Task to complete: Drop every picture, then transcribe the remaining data exactly.

======

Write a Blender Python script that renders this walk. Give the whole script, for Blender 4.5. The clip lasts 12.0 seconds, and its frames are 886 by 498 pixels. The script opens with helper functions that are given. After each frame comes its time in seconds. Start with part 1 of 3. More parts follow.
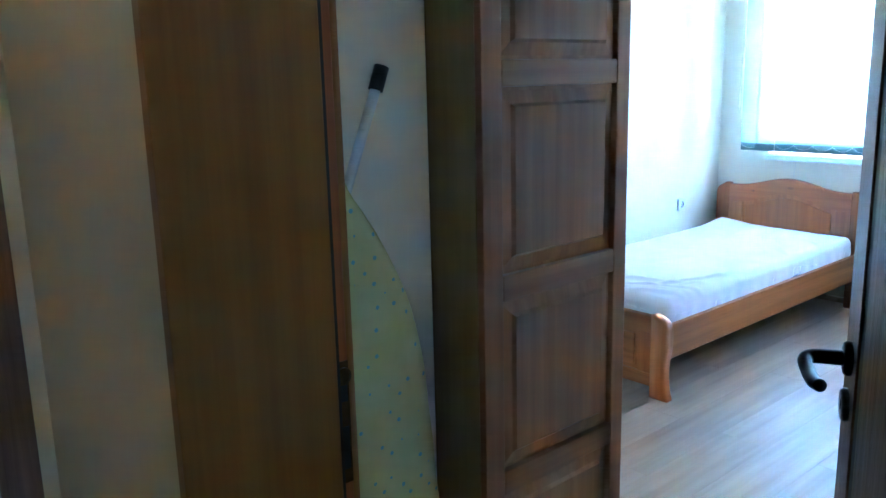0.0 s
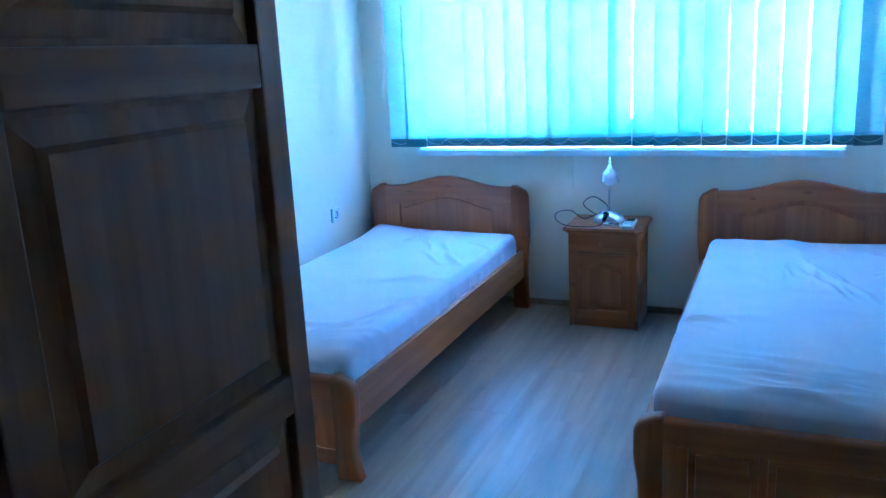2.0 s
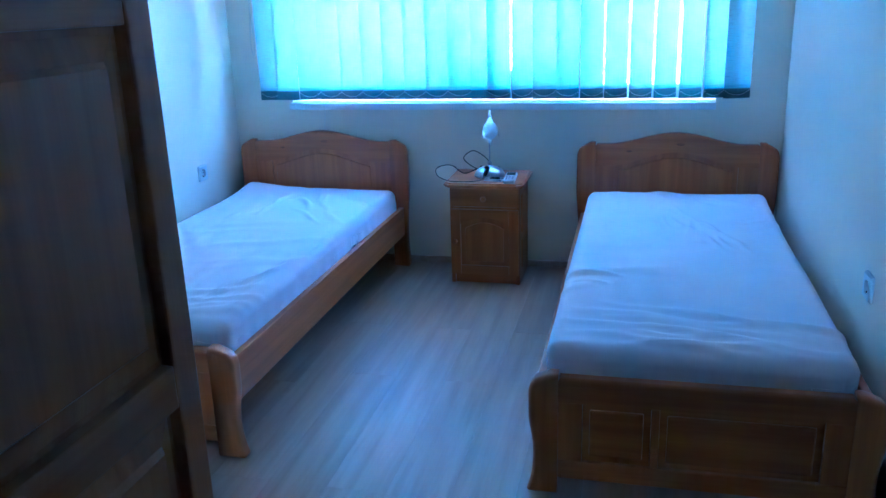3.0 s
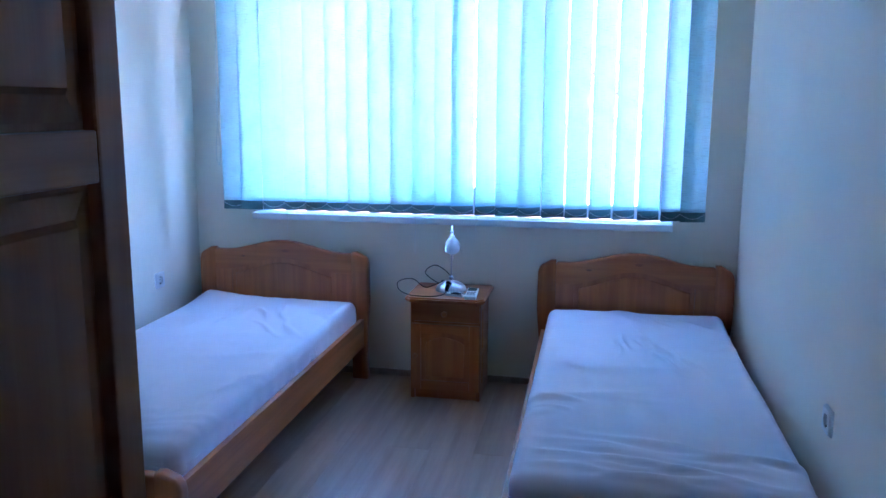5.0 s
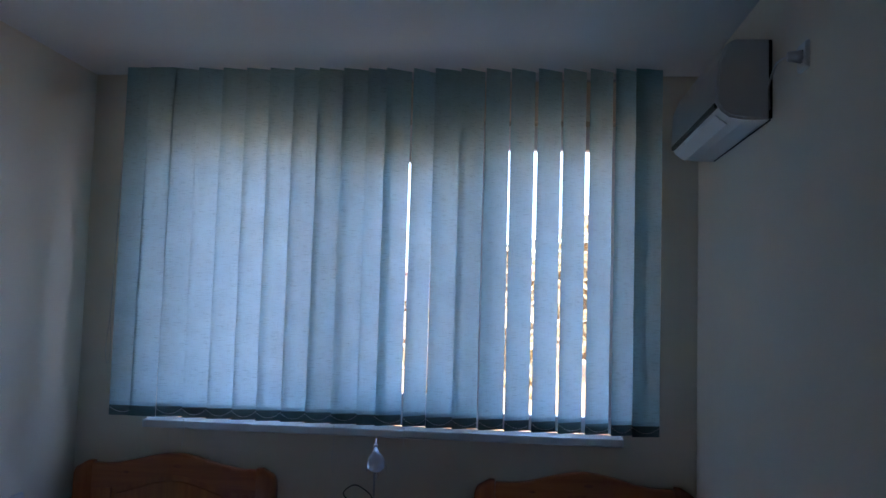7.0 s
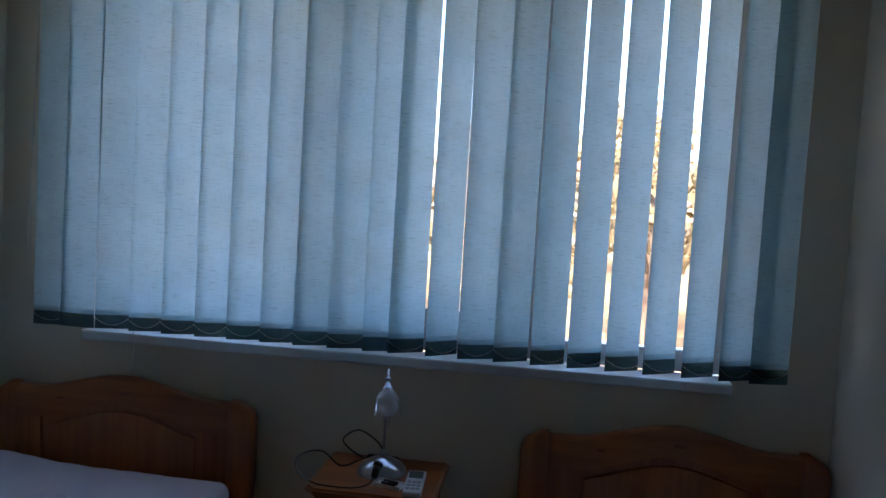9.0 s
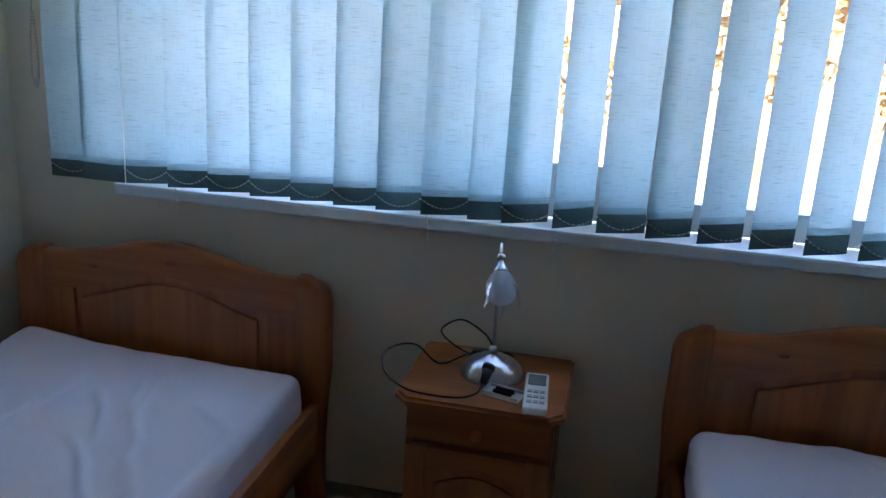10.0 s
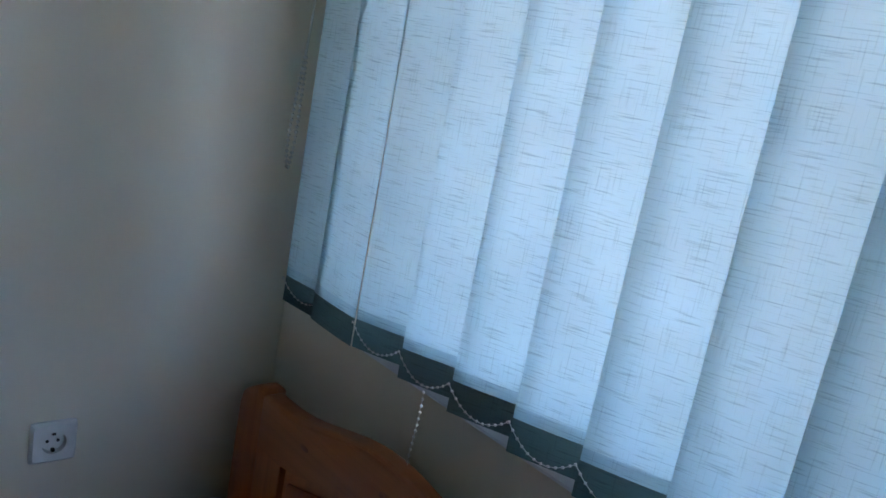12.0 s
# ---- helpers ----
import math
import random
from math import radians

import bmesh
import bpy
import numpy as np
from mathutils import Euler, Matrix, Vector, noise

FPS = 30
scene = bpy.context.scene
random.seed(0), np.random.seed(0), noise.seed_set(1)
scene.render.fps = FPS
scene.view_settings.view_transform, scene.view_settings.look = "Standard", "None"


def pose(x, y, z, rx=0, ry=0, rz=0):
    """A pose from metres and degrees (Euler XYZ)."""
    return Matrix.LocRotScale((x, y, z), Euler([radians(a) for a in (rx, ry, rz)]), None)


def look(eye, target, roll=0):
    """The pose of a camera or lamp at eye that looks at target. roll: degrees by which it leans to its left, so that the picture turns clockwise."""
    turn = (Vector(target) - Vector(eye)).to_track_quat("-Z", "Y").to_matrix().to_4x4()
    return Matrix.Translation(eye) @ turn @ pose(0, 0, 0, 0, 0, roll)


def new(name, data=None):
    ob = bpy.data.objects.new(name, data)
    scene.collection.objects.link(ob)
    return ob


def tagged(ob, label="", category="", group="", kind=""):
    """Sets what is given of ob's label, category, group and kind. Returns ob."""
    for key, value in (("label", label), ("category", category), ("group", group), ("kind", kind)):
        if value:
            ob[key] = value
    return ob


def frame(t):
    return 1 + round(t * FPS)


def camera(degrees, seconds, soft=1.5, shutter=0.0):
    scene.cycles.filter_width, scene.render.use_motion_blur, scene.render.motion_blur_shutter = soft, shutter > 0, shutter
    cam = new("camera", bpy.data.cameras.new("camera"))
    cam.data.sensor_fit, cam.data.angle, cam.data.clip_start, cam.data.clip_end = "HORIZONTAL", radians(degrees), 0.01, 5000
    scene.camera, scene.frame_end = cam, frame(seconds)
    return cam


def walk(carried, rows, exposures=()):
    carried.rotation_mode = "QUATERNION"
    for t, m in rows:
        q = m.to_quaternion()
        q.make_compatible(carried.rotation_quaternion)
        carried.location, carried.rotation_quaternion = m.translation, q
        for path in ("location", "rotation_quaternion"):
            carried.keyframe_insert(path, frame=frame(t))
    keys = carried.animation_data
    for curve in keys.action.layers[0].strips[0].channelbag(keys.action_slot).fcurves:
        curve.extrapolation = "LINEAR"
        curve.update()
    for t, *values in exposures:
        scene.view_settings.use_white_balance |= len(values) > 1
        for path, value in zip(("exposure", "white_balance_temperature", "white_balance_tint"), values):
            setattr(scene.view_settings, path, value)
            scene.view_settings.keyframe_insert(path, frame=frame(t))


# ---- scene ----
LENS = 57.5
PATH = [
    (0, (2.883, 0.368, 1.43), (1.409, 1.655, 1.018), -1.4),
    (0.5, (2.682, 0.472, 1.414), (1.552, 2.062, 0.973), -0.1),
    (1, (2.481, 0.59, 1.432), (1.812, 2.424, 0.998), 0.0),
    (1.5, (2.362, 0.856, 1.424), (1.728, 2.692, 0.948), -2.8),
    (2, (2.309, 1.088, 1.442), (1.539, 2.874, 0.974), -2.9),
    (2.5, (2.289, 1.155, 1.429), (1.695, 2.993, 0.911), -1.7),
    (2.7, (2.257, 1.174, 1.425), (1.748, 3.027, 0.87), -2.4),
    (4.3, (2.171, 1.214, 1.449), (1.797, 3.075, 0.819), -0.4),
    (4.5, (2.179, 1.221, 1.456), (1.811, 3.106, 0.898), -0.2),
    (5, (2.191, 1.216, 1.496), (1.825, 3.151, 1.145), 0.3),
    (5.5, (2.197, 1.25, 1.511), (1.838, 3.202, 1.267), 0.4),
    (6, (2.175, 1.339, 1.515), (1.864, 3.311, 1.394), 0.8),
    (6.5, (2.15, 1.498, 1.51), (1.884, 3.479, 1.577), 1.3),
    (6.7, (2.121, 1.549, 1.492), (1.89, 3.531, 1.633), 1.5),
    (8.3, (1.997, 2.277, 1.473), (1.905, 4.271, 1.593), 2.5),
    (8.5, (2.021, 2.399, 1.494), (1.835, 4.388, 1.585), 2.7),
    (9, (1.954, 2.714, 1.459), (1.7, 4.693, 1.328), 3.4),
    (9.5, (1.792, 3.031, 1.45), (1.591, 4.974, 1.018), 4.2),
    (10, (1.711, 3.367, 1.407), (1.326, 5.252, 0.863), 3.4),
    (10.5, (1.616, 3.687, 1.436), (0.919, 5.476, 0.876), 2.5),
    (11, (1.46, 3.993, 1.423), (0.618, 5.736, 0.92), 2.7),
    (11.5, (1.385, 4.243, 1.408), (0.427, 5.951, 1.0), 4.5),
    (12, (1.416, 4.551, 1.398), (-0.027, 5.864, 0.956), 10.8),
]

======

Final result:
Write a Blender Python script that renders this walk. Give the whole script, for Blender 4.5. The clip lasts 12.0 seconds, and its frames are 886 by 498 pixels. The script opens with helper functions that are given. After each frame comes its time in seconds. Start with part 1 of 3. More parts follow.
0.0 s
2.0 s
3.0 s
5.0 s
7.0 s
9.0 s
10.0 s
12.0 s
# ---- helpers ----
import math
import random
from math import radians

import bmesh
import bpy
import numpy as np
from mathutils import Euler, Matrix, Vector, noise

FPS = 30
scene = bpy.context.scene
random.seed(0), np.random.seed(0), noise.seed_set(1)
scene.render.fps = FPS
scene.view_settings.view_transform, scene.view_settings.look = "Standard", "None"


def pose(x, y, z, rx=0, ry=0, rz=0):
    """A pose from metres and degrees (Euler XYZ)."""
    return Matrix.LocRotScale((x, y, z), Euler([radians(a) for a in (rx, ry, rz)]), None)


def look(eye, target, roll=0):
    """The pose of a camera or lamp at eye that looks at target. roll: degrees by which it leans to its left, so that the picture turns clockwise."""
    turn = (Vector(target) - Vector(eye)).to_track_quat("-Z", "Y").to_matrix().to_4x4()
    return Matrix.Translation(eye) @ turn @ pose(0, 0, 0, 0, 0, roll)


def new(name, data=None):
    ob = bpy.data.objects.new(name, data)
    scene.collection.objects.link(ob)
    return ob


def tagged(ob, label="", category="", group="", kind=""):
    """Sets what is given of ob's label, category, group and kind. Returns ob."""
    for key, value in (("label", label), ("category", category), ("group", group), ("kind", kind)):
        if value:
            ob[key] = value
    return ob


def frame(t):
    return 1 + round(t * FPS)


def camera(degrees, seconds, soft=1.5, shutter=0.0):
    scene.cycles.filter_width, scene.render.use_motion_blur, scene.render.motion_blur_shutter = soft, shutter > 0, shutter
    cam = new("camera", bpy.data.cameras.new("camera"))
    cam.data.sensor_fit, cam.data.angle, cam.data.clip_start, cam.data.clip_end = "HORIZONTAL", radians(degrees), 0.01, 5000
    scene.camera, scene.frame_end = cam, frame(seconds)
    return cam


def walk(carried, rows, exposures=()):
    carried.rotation_mode = "QUATERNION"
    for t, m in rows:
        q = m.to_quaternion()
        q.make_compatible(carried.rotation_quaternion)
        carried.location, carried.rotation_quaternion = m.translation, q
        for path in ("location", "rotation_quaternion"):
            carried.keyframe_insert(path, frame=frame(t))
    keys = carried.animation_data
    for curve in keys.action.layers[0].strips[0].channelbag(keys.action_slot).fcurves:
        curve.extrapolation = "LINEAR"
        curve.update()
    for t, *values in exposures:
        scene.view_settings.use_white_balance |= len(values) > 1
        for path, value in zip(("exposure", "white_balance_temperature", "white_balance_tint"), values):
            setattr(scene.view_settings, path, value)
            scene.view_settings.keyframe_insert(path, frame=frame(t))


# ---- scene ----
LENS = 57.5
PATH = [
    (0, (2.883, 0.368, 1.43), (1.409, 1.655, 1.018), -1.4),
    (0.5, (2.682, 0.472, 1.414), (1.552, 2.062, 0.973), -0.1),
    (1, (2.481, 0.59, 1.432), (1.812, 2.424, 0.998), 0.0),
    (1.5, (2.362, 0.856, 1.424), (1.728, 2.692, 0.948), -2.8),
    (2, (2.309, 1.088, 1.442), (1.539, 2.874, 0.974), -2.9),
    (2.5, (2.289, 1.155, 1.429), (1.695, 2.993, 0.911), -1.7),
    (2.7, (2.257, 1.174, 1.425), (1.748, 3.027, 0.87), -2.4),
    (4.3, (2.171, 1.214, 1.449), (1.797, 3.075, 0.819), -0.4),
    (4.5, (2.179, 1.221, 1.456), (1.811, 3.106, 0.898), -0.2),
    (5, (2.191, 1.216, 1.496), (1.825, 3.151, 1.145), 0.3),
    (5.5, (2.197, 1.25, 1.511), (1.838, 3.202, 1.267), 0.4),
    (6, (2.175, 1.339, 1.515), (1.864, 3.311, 1.394), 0.8),
    (6.5, (2.15, 1.498, 1.51), (1.884, 3.479, 1.577), 1.3),
    (6.7, (2.121, 1.549, 1.492), (1.89, 3.531, 1.633), 1.5),
    (8.3, (1.997, 2.277, 1.473), (1.905, 4.271, 1.593), 2.5),
    (8.5, (2.021, 2.399, 1.494), (1.835, 4.388, 1.585), 2.7),
    (9, (1.954, 2.714, 1.459), (1.7, 4.693, 1.328), 3.4),
    (9.5, (1.792, 3.031, 1.45), (1.591, 4.974, 1.018), 4.2),
    (10, (1.711, 3.367, 1.407), (1.326, 5.252, 0.863), 3.4),
    (10.5, (1.616, 3.687, 1.436), (0.919, 5.476, 0.876), 2.5),
    (11, (1.46, 3.993, 1.423), (0.618, 5.736, 0.92), 2.7),
    (11.5, (1.385, 4.243, 1.408), (0.427, 5.951, 1.0), 4.5),
    (12, (1.416, 4.551, 1.398), (-0.027, 5.864, 0.956), 10.8),
]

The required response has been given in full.